No. They are different mechanisms under the Corporate Tax Law (thin capitalisation under Article 12, transfer pricing under Article 13), but they are declared together on the same return annex form. Thin capitalisation concerns borrowing from related parties exceeding a certain multiple of equity; transfer pricing concerns whether the price conforms to arm’s length.
- Are only cross-border transactions in scope?
No. Both domestic and cross-border related-party transactions can be in scope. However, the scope of the annual report obligation varies by taxpayer: large taxpayers prepare a report for domestic transactions as well, while other taxpayers do so mainly for cross-border transactions.
- Is a company that runs continuous losses at higher risk?
Generally, yes. Years of sustained losses are a common trigger in tax audits; the administration may treat this as a sign of non-arm’s length pricing. In such cases it is important to document the economic rationale for the loss (market entry, extraordinary cost, etc.).
- Do I have to translate the Master File received from group headquarters into Turkish?
Transfer pricing reports must be submitted in Turkish. The administration may request Turkish translations of documents drawn up in a foreign language; it is therefore prudent to keep Turkish versions of group documents ready.

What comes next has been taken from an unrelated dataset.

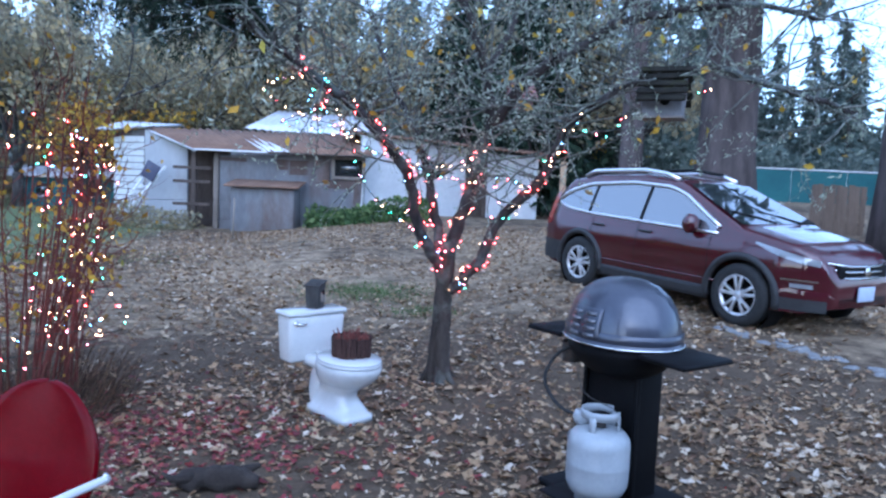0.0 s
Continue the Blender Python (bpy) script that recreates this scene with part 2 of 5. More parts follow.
M_BARK = bark("mossy_apple_bark", (0.022, 0.019, 0.019), (0.085, 0.075, 0.072), 9, (0.14, 0.155, 0.145))
M_FIRBARK = bark("fir_bark", (0.035, 0.029, 0.03), (0.13, 0.108, 0.105), 3.5)
M_TRUNK = bark("dark_apple_trunk", (0.018, 0.015, 0.013), (0.085, 0.07, 0.06), 11, (0.13, 0.13, 0.115))
M_TWIG = bark("red_brown_twig", (0.075, 0.022, 0.018), (0.21, 0.075, 0.06), 14)
M_LICHENTWIG = bark("lichened_twig", (0.07, 0.068, 0.06), (0.21, 0.21, 0.185), 14, (0.33, 0.36, 0.3))
M_LICHEN = assorted("grey_lichen", [(0.0, (0.3, 0.34, 0.25)), (0.5, (0.44, 0.48, 0.37)), (1.0, (0.6, 0.64, 0.52))], 0.9, 0.2, 0.35)
M_YELLOW = assorted("yellow_leaf", [(0.0, (0.25, 0.13, 0.03)), (0.4, (0.5, 0.3, 0.035)), (0.8, (0.66, 0.44, 0.05)), (1.0, (0.4, 0.4, 0.08))], 0.7, 0.3, 0.35)
M_BROWNLEAF = assorted("autumn_brown_leaf", [(0.0, (0.2, 0.18, 0.13)), (0.4, (0.34, 0.29, 0.18)), (0.7, (0.36, 0.36, 0.26)), (1.0, (0.52, 0.39, 0.18))], 0.8, 0.3, 0.4)
M_OLIVE = assorted("olive_yellow_leaf", [(0.0, (0.12, 0.14, 0.04)), (0.5, (0.24, 0.25, 0.06)), (1.0, (0.4, 0.36, 0.08))], 0.8, 0.3, 0.4)
M_GREENLEAF = assorted("green_leaf", [(0.0, (0.05, 0.085, 0.03)), (0.6, (0.1, 0.165, 0.055)), (1.0, (0.2, 0.25, 0.09))], 0.7, 0.3, 0.3)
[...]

- How long must transfer pricing documents be retained?
Documents should be retained within the retention and statute-of-limitations periods under the Tax Procedure Law (generally five years following the relevant year) and kept in a state to be submitted upon request.
- Where within the arm’s length range should I aim?
In practice, a result within the range is usually accepted as sufficient. However, if the result is at the lower end there is a risk the administration adjusts to the median; the median is therefore considered safer. Results outside the range must be justified.
- Does an APA make sense for every company?
No. An APA provides predictability particularly for companies with high-value, recurring and complex intragroup transactions. For companies with low volume or a simple transaction structure, the cost and preparation burden are often disproportionate.